Accelerating faster per second than the speed of sound? What would happen if you were to accelerate one end of a material, say a steel rod for instance, at faster per second than the speed of sound in that material? 
For example, if the speed of sound in steel is 6100m/s, what would happen if you pushed the end of that piece of steel at more than 6100m/s/s?
This only occurred to me because I heard that the speed of sound is the speed an impulse travels through a material, and I was wondering if there could be some sort of limit to acceleration which would arise from this. 
I appologize in advance if I'm comparing apples with irrelevant oranges. Thanks!
 A: "One second" is not a time scale relevant to a piece of steel, so there is nothing special about an acceleration of the speed of sound divided by one second.
If you smack the steel hard enough that some pieces of it are going faster than the speed of sound, you can set up a shock wave which travels faster than sound. So waves in general do not have to travel at the speed of sound; that is just the speed that small mechanical disturbances travel.
A: If your acceleration exceeds the speed of sound divided by one second, it simply means that starting from the rest, you exceed the speed of sound in one second.
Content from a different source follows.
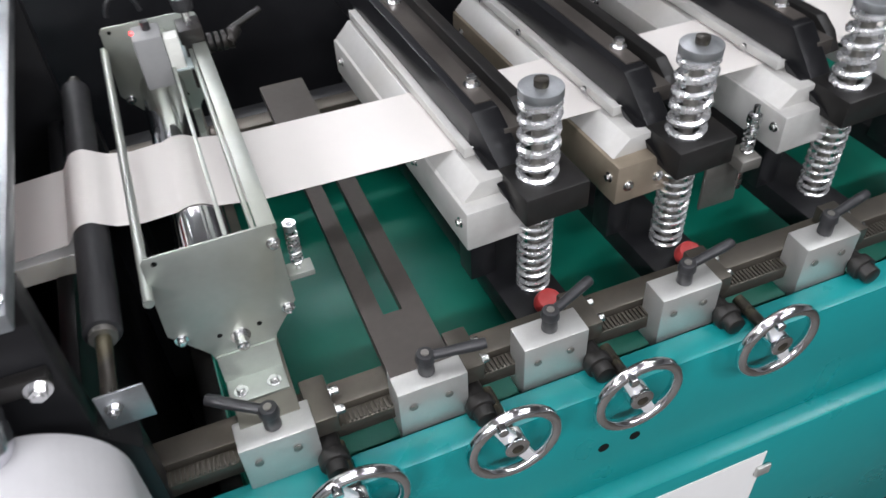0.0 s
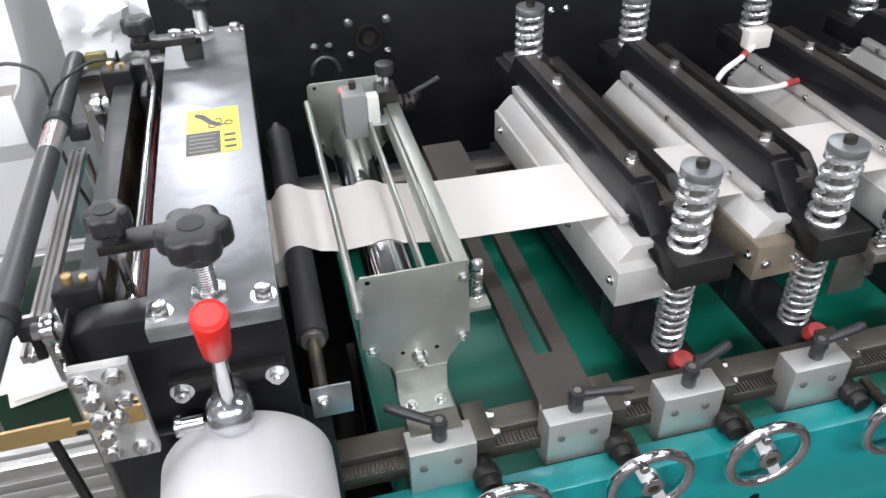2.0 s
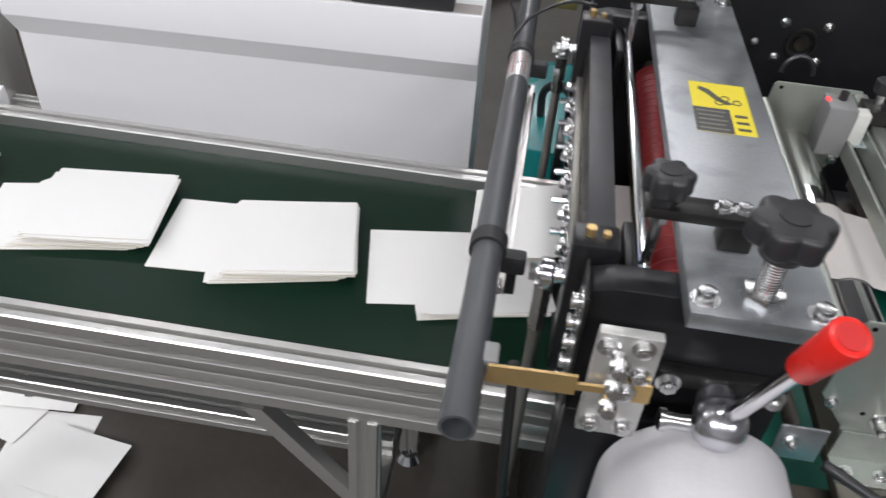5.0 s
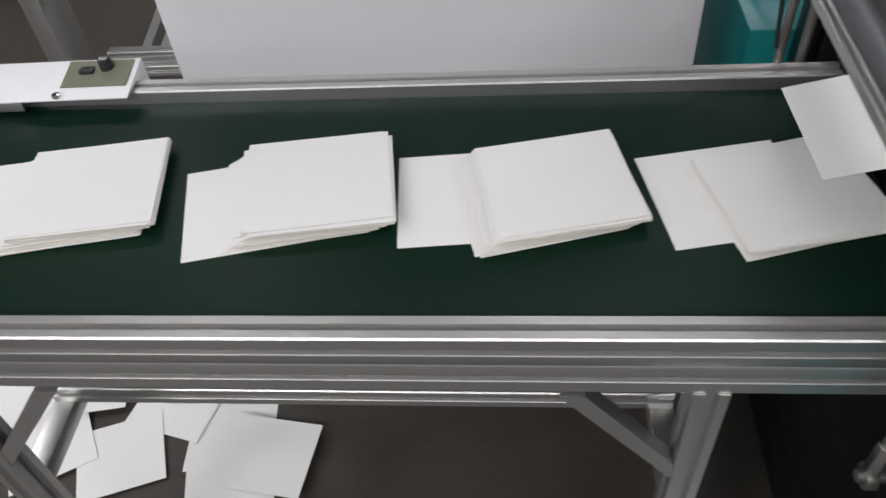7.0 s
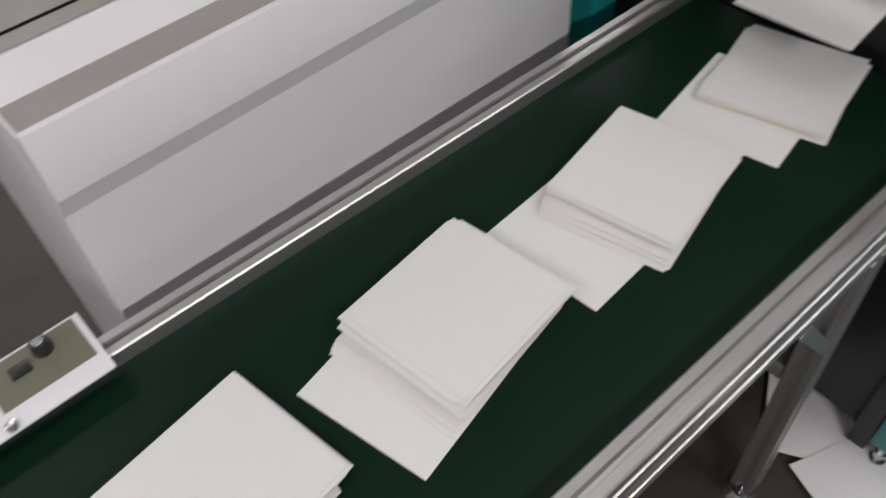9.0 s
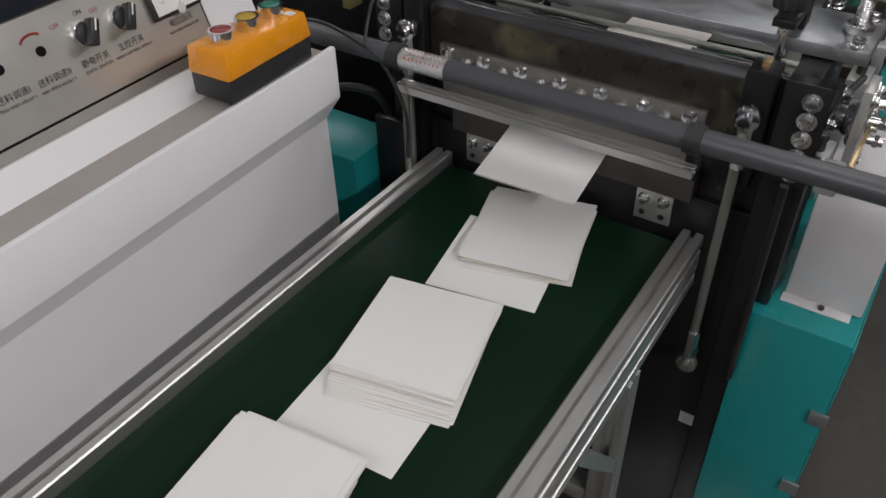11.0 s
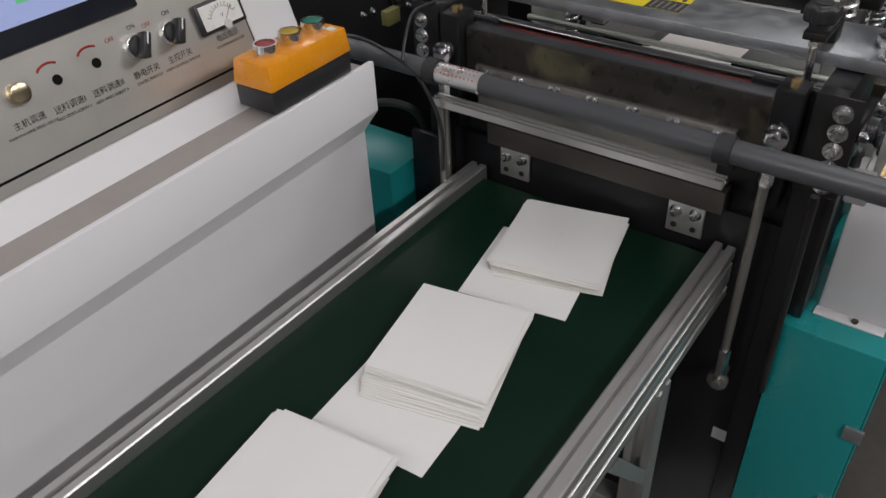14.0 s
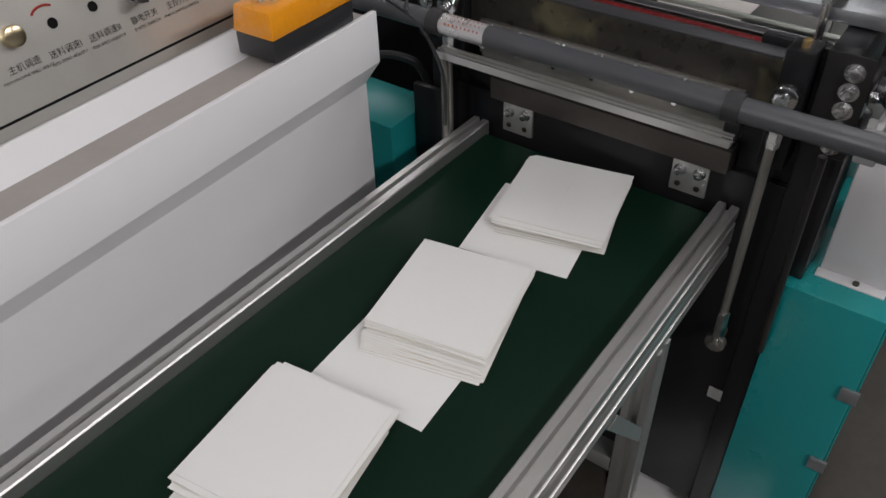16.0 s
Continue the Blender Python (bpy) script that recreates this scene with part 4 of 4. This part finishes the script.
# ---- frame, tray and front panel ----
def frame_parts():
    t = thing("tray", (0.9, 0.85, 0), "green painted tray under the presses", "tray")
    part("floor", B(0.165, 1.85, 0.50, 1.19, 0.585, 0.600, bev=0.001), GREEN_T, t)
    part("rim", B(0.165, 1.85, 0.500, 0.503, 0.6005, 0.640), GREEN_T, t)
    part("rim", B(0.165, 1.85, 1.187, 1.190, 0.6005, 0.640), GREEN_T, t)
    part("rim", B(0.165, 0.168, 0.5035, 1.1865, 0.6005, 0.640), GREEN_T, t)
    for lx in (0.20, 1.80):
        for ly in (0.53, 1.15):
            part("leg", B(lx - 0.02, lx + 0.02, ly - 0.02, ly + 0.02, 0.0, 0.5845, bev=0.002), BLACK, t)
    # Stands in for the dark void left of the tray; no such plate known.
    single("void_shade_plate", B(0.098, 0.162, 0.50, 1.19, 0.30, 0.315, bev=0.001), BLACK_M, (0.13, 0.85, 0.30), "black plate put in for the shade between cutter and tray", "floor plate")
    t = thing("slotted_strip", (0.14, 0.545, 0.70), "black steel strip with a row of narrow slots", "strip")
    bm = bmesh.new()
    for i in range(15):
        box(bm, 0.100 + i * 0.0062, 0.1038 + i * 0.0062, 0.532, 0.560, 0.700, 0.704)
    box(bm, 0.098, 0.196, 0.560, 0.570, 0.700, 0.704)
    box(bm, 0.098, 0.196, 0.524, 0.532, 0.700, 0.704)
    part("comb", bm, BLACK_M, t)
    part("support", B(0.098, 0.196, 0.524, 0.570, 0.688, 0.6996), BLACK, t)
    t = thing("press_housing", (0.95, 0.41, 0), "teal painted front panel of the machine", "machine panel")
    part("panel", B(0.302, 1.95, 0.392, 0.436, 0.50, 0.737, bev=0.003), TEAL, t)
    part("lower_panel", B(0.302, 1.95, 0.360, 0.430, 0.02, 0.498, bev=0.006), TEAL, t)
    for x, z in ((0.640, 0.606), (0.690, 0.606)):
        part("hole", C((x, 0.3925, z), (x, 0.3912, z), 0.0085, 20), INK, t)
    p = part("notice", B(0.62, 0.93, 0.3585, 0.3599, 0.20, 0.462), mat("notice_white", (0.72, 0.71, 0.70), 0.5, 0, 0.04, 10), t, "plain white plate on the panel")
    part("latch", B(0.918, 0.945, 0.352, 0.3584, 0.40, 0.425, bev=0.002), ALU_CAST, p)
    t = thing("black_girder", (0.9, 1.24, 0), "black far side frame of the machine", "girder")
    part("beam", B(0.10, 1.95, 1.20, 1.25, 0.30, 0.752, bev=0.003), BLACK, t)
    # tall dark back panel
    t = thing("back_panel", (0.7, 1.62, 0), "tall black machine side with bolts and a fan", "machine side")
    part("plate", B(-0.14, 2.6, 1.60, 1.64, 0, 1.040, bev=0.003), BLACK, t)
    part("upper_plate", B(0.55, 2.6, 1.66, 1.70, 0, 1.9, bev=0.003), BLACK, t)
    f = part("fan_grille", tube(bmesh.new(), (0.335, 1.5995, 0.893), (0.335, 1.588, 0.893), 0.033, 0.006, 32), BLACK_M, t)
    part("fan_hub", C((0.335, 1.599, 0.893), (0.335, 1.590, 0.893), 0.016, 24), STEEL_D, f)
    for dx, dz in ((-0.045, 0.04), (0.045, 0.04), (-0.045, -0.04), (0.045, -0.04), (-0.13, -0.01), (-0.095, -0.012), (0.46, 0.01), (0.50, 0.01)):
        part("bolt", hexbolt(bmesh.new(), (0.335 + dx, 1.5995, 0.893 + dz), (0, -1, 0), 0.0075, 0.008, 0.005), BOLT, t)
    single("machine_plinth", B(-0.235, -0.10, 1.165, 1.55, 0.02, 0.80, bev=0.003), TEAL, (-0.17, 1.36, 0.02), "teal painted far machine base", "machine base")
    single("dark_guard", B(-0.168, -0.155, 1.098, 1.162, 0.02, 0.865, bev=0.002), BLACK, (-0.16, 1.13, 0.02), "black steel guard beside the belt", "guard")


frame_parts()


def handwheel(x):
    y, z, R = 0.366, 0.748, 0.056
    t = thing("handwheel", (x, y, z), "chrome plated handwheel with two spokes", "handwheel", "handwheels on the front panel")
    part("rim", sweep(bmesh.new(), [(x + R * math.cos(2 * math.pi * i / 40), y, z + R * math.sin(2 * math.pi * i / 40)) for i in range(40)], 0.0078, 12, True), CHROME, t)
    h = part("hub", C((x, y + 0.012, z), (x, y - 0.010, z), 0.0165, 26, bev=0.002), CHROME, t)
    part("bore", C((x, y - 0.0098, z), (x, y - 0.0108, z), 0.0075, 20), STEEL_D, h)
    for a in (-62, 118):
        d = Vector((math.cos(radians(a)), 0, math.sin(radians(a))))
        s = Vector((-d.z, 0, d.x))
        bm = bmesh.new()
        pts = [d * 0.012 + s * 0.0095, d * (R - 0.004) + s * 0.007, d * (R - 0.004) - s * 0.007, d * 0.012 - s * 0.0095]
        prism(bm, [(x + q.x, z + q.z) for q in pts], "y", y - 0.004, y + 0.004, bev=0.0012)
        part("spoke", bm, SPOKE, t)
    part("shaft", C((x, y + 0.012, z), (x, 0.45, z), 0.0085, 16), STEEL_D, t)
    a = radians(112)
    p = Vector((x + R * math.cos(a), y, z + R * math.sin(a)))
    part("crank_screw", C(p + Vector((0, 0.004, 0)), p + Vector((0, -0.016, 0)), 0.0065, 16, bev=0.001), CHROME, t)
    return t


W0 = handwheel(0.292)
for wx in (0.488, 0.660, 0.872):
    copy_thing(W0, pose(wx, 0.366, 0.748))


# ---- things on the floor and behind ----
def clutter():
    for i, (x, y, a) in enumerate(((-1.22, 0.90, 4), (-1.20, 0.80, 12), (-1.36, 0.98, -15), (-1.45, 0.84, 20), (-1.62, 0.86, 30), (-1.30, 1.06, 5), (-0.16, 0.56, 30), (-0.22, 0.42, -20), (-1.75, 0.95, 62), (-1.58, 1.02, 10), (-1.12, 0.84, -8))):
        t = new("scrap_sheet", SHEET_T)
        t.matrix_world = pose(x, y, 0.0004 + 0.0022 * i, 0, 0, a)
        tagged(t, "white paper sheet dropped on the concrete floor", "paper sheet", "scrap sheets on the floor")
    for sx_, sy_, sz_, r in ((-0.95, 4.2, 0.20, 0.26), (-0.70, 4.45, 0.17, 0.22), (-1.15, 4.6, 0.22, 0.28), (-1.12, 3.72, 0.11, 0.30), (-0.74, 3.88, 0.13, 0.27), (-0.50, 4.22, 0.14, 0.25), (-1.36, 4.28, 0.17, 0.30)):
        bm = bmesh.new()
        bmesh.ops.create_icosphere(bm, subdivisions=4, radius=r)
        for v in bm.verts:
            n = noise.noise(v.co * 7.0 + Vector((sx_ * 9, sy_ * 5, 0))) * 0.30 + noise.noise(v.co * 19.0) * 0.12
            v.co = v.co * (1 + n)
            v.co.z = max(v.co.z * 0.8, -sz_) + sz_
            v.co.x += sx_
            v.co.y += sy_
        single("plastic_sack", bm, mat("white_film", (0.82, 0.83, 0.84), 0.25, 0, 0.03, 10, 0.1), (sx_, sy_, 0), "crumpled white plastic sack on the floor", "sack", "sacks of waste film")
    t = thing("teal_machine", (-0.55, 5.4, 0), "teal painted machine standing far behind", "machine")
    part("body", B(-0.95, -0.25, 5.2, 5.9, 0.0, 1.3, bev=0.01), TEAL, t)
    # aluminium stand behind the belt end
    t = thing("aluminium_stand", (-1.65, 2.1, 0), "low aluminium profile stand behind the conveyor", "stand")
    part("beam", profile(bmesh.new(), -1.98, -1.42, 2.02, 2.056, 0.17, 0.205, 1), ALU, t)
    part("beam", profile(bmesh.new(), -1.86, -1.52, 2.10, 2.136, 0.17, 0.205, 1), ALU, t)
    for x in (-1.74, -1.68):
        part("strut", sweep(bmesh.new(), [(x, 2.14, 0.19), (x + 0.12, 2.5, 0.42)], 0.022, 4), ALU, t)
    part("post", B(-1.99, -1.93, 2.00, 2.14, 0.0, 0.62, bev=0.003), ALU, t)
    part("cross_foot", B(-1.55, -1.51, 2.02, 2.14, 0.0, 0.17, bev=0.002), ALU, t)
    t = thing("cable_run", (-0.27, 1.2, 1.05), "thin black cable from the button box to the cutter", "cable")
    part("cable", sweep(bmesh.new(), smooth([(-0.366, 1.15, 1.095), (-0.33, 1.17, 1.10), (-0.285, 1.16, 1.085), (-0.265, 1.11, 1.06), (-0.262, 1.06, 1.03), (-0.25, 1.03, 0.95), (-0.235, 1.04, 0.85)]), 0.0032, 8), PLASTIC, t)
    part("cable", sweep(bmesh.new(), smooth([(-0.265, 1.09, 1.055), (-0.24, 1.10, 1.085), (-0.19, 1.12, 1.105), (-0.145, 1.11, 1.11)]), 0.0028, 8), PLASTIC, t)
    part("hose", sweep(bmesh.new(), smooth([(-0.20, 1.30, 0.80), (-0.20, 1.29, 0.86), (-0.17, 1.24, 0.90), (-0.14, 1.18, 0.89), (-0.13, 1.15, 0.84)]), 0.008, 10), RUBBER, t, "black rubber hose")
    single("tag_plate", B(-0.205, -0.172, 1.165, 1.18, 1.075, 1.10, bev=0.001), mat("dull_yellow_zinc", (0.20, 0.185, 0.07), 0.5, 0.6, 0.2, 30), (-0.19, 1.17, 1.075), "yellow zinc plated angle plate", "plate")
    # Housings also hang over the two added fill lamps.
    for lx, ly in LAMPS:
        t = thing("hall_fill_housing", (lx, ly, 3.52), "long white fluorescent ceiling light, two of them added fills", "ceiling light", "hall lights")
        part("housing", B(lx - 0.78, lx + 0.78, ly - 0.17, ly + 0.17, 3.53, 3.58, bev=0.005), WHITE, t)
        part("cord", C((lx - 0.6, ly, 3.58), (lx - 0.6, ly, 4.0), 0.004, 8), PLASTIC, t)
        part("cord", C((lx + 0.6, ly, 3.58), (lx + 0.6, ly, 4.0), 0.004, 8), PLASTIC, t)


clutter()


# ---- cut sheets ----
FALL = []


def cut_sheets():
    rnd = random.Random(21)
    k0 = math.ceil((0.0 - CUT) / PERIOD)
    k1 = math.floor((16.0 + 0.45 * PERIOD - CUT) / PERIOD)
    z = 0.8003 + 4 * 0.00105 + 0.0008
    for i, k in enumerate(range(k0, k1 + 1)):
        ob = new("cut_sheet", SHEET_F)
        tagged(ob, "white paper sheet leaving the cutter", "paper sheet", "sheets cut from the web")
        end = pose(-0.262 + rnd.gauss(0, 0.004), 0.787 + rnd.gauss(0, 0.003), z, 0, 0, 13 + rnd.gauss(0, 1.5))
        FALL.append((ob, CUT + k * PERIOD, end, i))
        z += 0.00045


cut_sheets()


def motions():
    for ob, tc, end, i in FALL:
        hide = pose(-0.010, 0.8015, 0.926 - 0.0012 * i, 0, 0, 0)
        y = 0.8015
        rows = [(0.0, hide)]
        def at(t, m):
            if t > rows[-1][0] + 0.02:
                if t <= 16.0:
                    rows.append((t, m))
        at(tc - PERIOD + 0.20, pose(-0.010, 0.8015, 0.926 - 0.0008 * i, 0, 0, 0))
        at(tc - 0.36, pose(-0.075, y, 0.924, 0, -4, 0))
        at(tc - 0.26, pose(-0.125, y, 0.919, 0, -9, 1))
        at(tc - 0.15, pose(-0.180, y, 0.911, 0, -12, 2))
        at(tc - 0.04, pose(-0.215, y, 0.903, 0, -13, 2))
        at(tc + 0.025, pose(-0.240, y, 0.876, 0, -9, 5))
        at(tc + 0.10, end)
        at(16.0, rows[-1][1])
        if tc < 0.35:
            rows = [(0.0, pose(-0.180, y, 0.911, 0, -12, 2))] + [r for r in rows[1:] if r[0] > 0.03]
        if rows[-1][0] < 15.99:
            rows.append((16.0, rows[-1][1]))
        walk(ob, rows)
    n = int(16.0 / (PERIOD / 8)) + 1
    steps = [min(16.0, i * PERIOD / 8) for i in range(n + 1)]
    def lift(t):
        return 0.031 * -math.cos(2 * math.pi * (t - CUT - 0.035) / PERIOD)
    walk(CARR, [(t, pose(-0.14, 0.76, 1.0 + lift(t))) for t in steps])
    for r in RODS:
        walk(r, [(t, pose(r.location.x, r.location.y, 0.6 + lift(t)) ) for t in steps])
    for up, k in MOVERS:
        walk(up, [(t, pose(0, 0, -0.002 - 0.004 * math.cos(2 * math.pi * (t - CUT) / PERIOD))) for t in steps])


motions()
Similarly, if your acceleration is greater than the speed of sound divided by one minute, then your speed will exceed the speed of sound in one minute.
There is nothing special about one second. Yes, if you're comparing accelerations with speeds, you are comparing apples with oranges – we say that you are comparing quantities with different dimensions – and it doesn't help that you divide it by 1 second. If you divide it by 0.034 seconds, one minute, or one week, it would still be comparing apples with oranges.
A: As Mark says there is nothing magical about 1 second, but I'm trying to guess why you are asking and get at the physics that apply under those circumstances.

If we assume a steady state (i.e. you have increased the acceleration slowly and and therefore maintained the material in equilibrium) then the only thing to ask is if the stuff you've chosen will stand up to the internal stresses. 
This is the case in a high speed centrifuge, and obviously the structure of the machine is able to withstand some extremely high accelerations (and indeed support the sample too).
If you are thinking of suddenly applying these kinds of accelerations at the boundary of the material the problem becomes equivalent to to a high speed impact. The rule there is that at kilometers per second relative speeds everything is a liquid: thin pieces of plastic film impacting on steel cause the metal to flow and splash. That is because the speed of sound represents the speed at which a solid can adjust to accommodate new stresses. Deformations in the shock wave are unlikely to be elastic and they are dissipative so they can not travel over arbitrarily long distances even with a favorable geometry.